You can easily observe that New York, NY city has more Art and Entertainment locations than the other cities, but there are not so close to each other, as they are in the Jersey City, NJ city, that is why the MDMC of New York, NY is lower than Jersey City, NJ city. 

Another observation is that there are multiple Art and Entertainment locations far away from the mean, which it would possible increase the MDMC score of New York, NY city. 
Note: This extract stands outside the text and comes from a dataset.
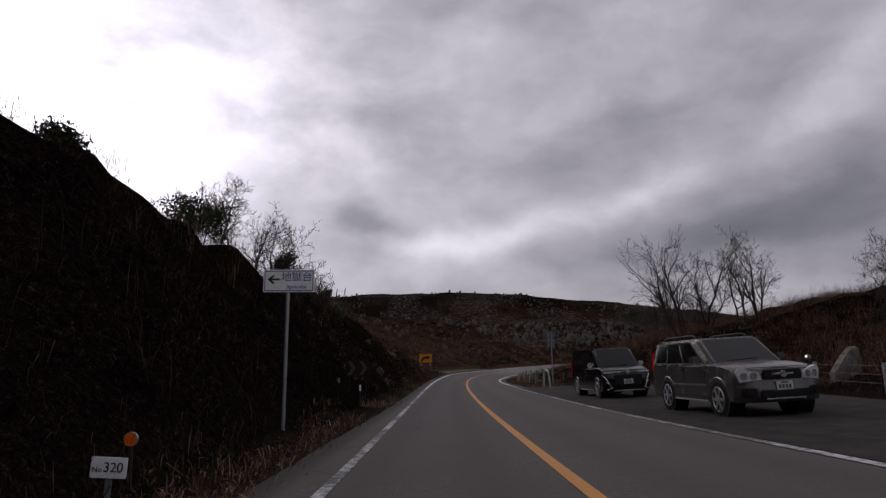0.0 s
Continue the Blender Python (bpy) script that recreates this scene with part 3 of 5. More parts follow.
TWIG = plain("brown_twigs", (0.075, 0.055, 0.046), 0.9, 0.0, 0.4, 9, 0.2)
ASPHALT_PLAIN = plain("parking_asphalt", (0.050, 0.043, 0.040), 0.9, 0.0, 0.7, 14, 0.12)


def mat_leaf(colour):
    def build(k, b):
        r = k.n("ShaderNodeNewGeometry").outputs["Random Per Island"]
        k.put(b.inputs["Base Color"], k.ramp(r, [(0.0, tuple(c * 0.45 for c in colour)), (0.6, colour), (1.0, tuple(min(1, c * 1.8) for c in colour))]))
        b.inputs["Roughness"].default_value = 0.6
        b.inputs["Specular IOR Level"].default_value = 0.25
        return None
    return build


def mat_grass(lo, mid, hi):
    def build(k, b):
        r = k.n("ShaderNodeNewGeometry").outputs["Random Per Island"]
        n = k.noise(where(k), 0.25, 4.0, 0.6)
        f = k.math("ADD", k.math("MULTIPLY", r, 0.55), k.math("MULTIPLY", n, 0.5))
        k.put(b.inputs["Base Color"], k.ramp(f, [(0.18, lo), (0.5, mid), (0.85, hi)]))
        b.inputs["Roughness"].default_value = 0.8
        b.inputs["Specular IOR Level"].default_value = 0.02
        return None
    return build


def mat_limestone(k, b, pale=0.11):
    p = k.n("ShaderNodeTexCoord").outputs["Object"]
    w = where(k)
    rnd = k.n("ShaderNodeObjectInfo").outputs["Random"]
    big = k.noise(w, 0.8, 6.0, 0.68, 0.5)
    fine = k.math("ADD", k.math("MULTIPLY", k.noise(w, 9.0, 7.0, 0.75, 0.2), 0.6), k.math("MULTIPLY", k.noise(w, 2.2, 6.0, 0.7, 0.3), 0.4))
    streak = k.noise(k.mapping(w, scale=(7, 7, 0.8)), 1.1, 5.0, 0.7, 0.6)
    col = k.ramp(fine, [(0.34, (0.016, 0.013, 0.012)), (0.5, (0.094, 0.079, 0.072)), (0.64, (0.37, 0.33, 0.305))])
    col = k.mix(k.grey(streak, 0.50, 0.66, 0.0, 0.75), col, (0.030, 0.028, 0.028))
    col = k.mix(k.grey(big, 0.48, 0.66, 0.0, 0.6), col, (0.10, 0.078, 0.062))
    col = k.mix(k.math("MULTIPLY", rnd, 0.4), col, (0.075, 0.068, 0.062))
    crack = k.n("ShaderNodeTexVoronoi")
    crack.feature = "DISTANCE_TO_EDGE"
    k.put(crack.inputs["Vector"], k.mapping(k.mix(0.25, w, k.n("ShaderNodeTexNoise").outputs["Color"]), scale=(1.0, 1.0, 0.7), rot=(0.4, 0.3, 0.2)))
    crack.inputs["Scale"].default_value = 2.3
    seam = k.math("MULTIPLY", k.grey(crack.outputs["Distance"], 0.0, 0.035, 1.0, 0.0), k.grey(big, 0.42, 0.55))
    col = k.mix(k.math("MULTIPLY", seam, 0.85), col, (0.012, 0.010, 0.009))
    col = k.mix(pale, col, k.ramp(fine, [(0.32, (0.16, 0.137, 0.118)), (0.5, (0.34, 0.298, 0.265)), (0.68, (0.50, 0.452, 0.405))]))
    k.put(b.inputs["Base Color"], col)
    b.inputs["Roughness"].default_value = 0.92
    b.inputs["Specular IOR Level"].default_value = 0.08
    return k.math("SUBTRACT", k.math("ADD", fine, k.math("MULTIPLY", streak, 1.2)), k.math("MULTIPLY", seam, 1.5)), 1.0, 0.09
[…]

Let's try to remove some of the furthest Art and Entertainment locations and calculate MDMC of New York, NY again.

In [17]:
city = 'New York, NY'
venues_mean_coor = [df_venues[city]['Lat'].mean(), df_venues[city]['Lng'].mean()] 

print(city)
print("Mean Distance from Mean coordinates")
dists = np.apply_along_axis(lambda x: np.linalg.norm(x - venues_mean_coor),1,df_venues[city][['Lat','Lng']].values)
dists.sort()
print(np.mean(dists[:-15])) #Ignore the biggest distance

New York, NY
Mean Distance from Mean coordinates
0.016266849525873532


The new MDMC of New York, NY city is: 0.016266849525873532.

By removing the furthest 15 Art and Entertainment locations from the mean, New York, NY city remains not only the city with the most Art and Entertainment locations in the country, but also a prime cultural location with the highest density and concertation of Art & Entertainment locations.

One further adjustment, it is to move the location of the Foursquare API query until we get all the Art and Entertainment locations in each city and do the calculations again.

### 6. Conclusion

There is no doubt that New York, NY city has more Art & Entertainment locations than the other cities, at the same time Jersey City, NJ city could be characterized as the most convenient location with higher concentration of Art & Entertainment locations. 

If you are planning your next cultural trip or you want to live in a city that values art and entertainment, the cultural capital of America and one of the great cultural cities of the world is New York, NY, which is a bridge/tunnel away from Jersey City, NJ.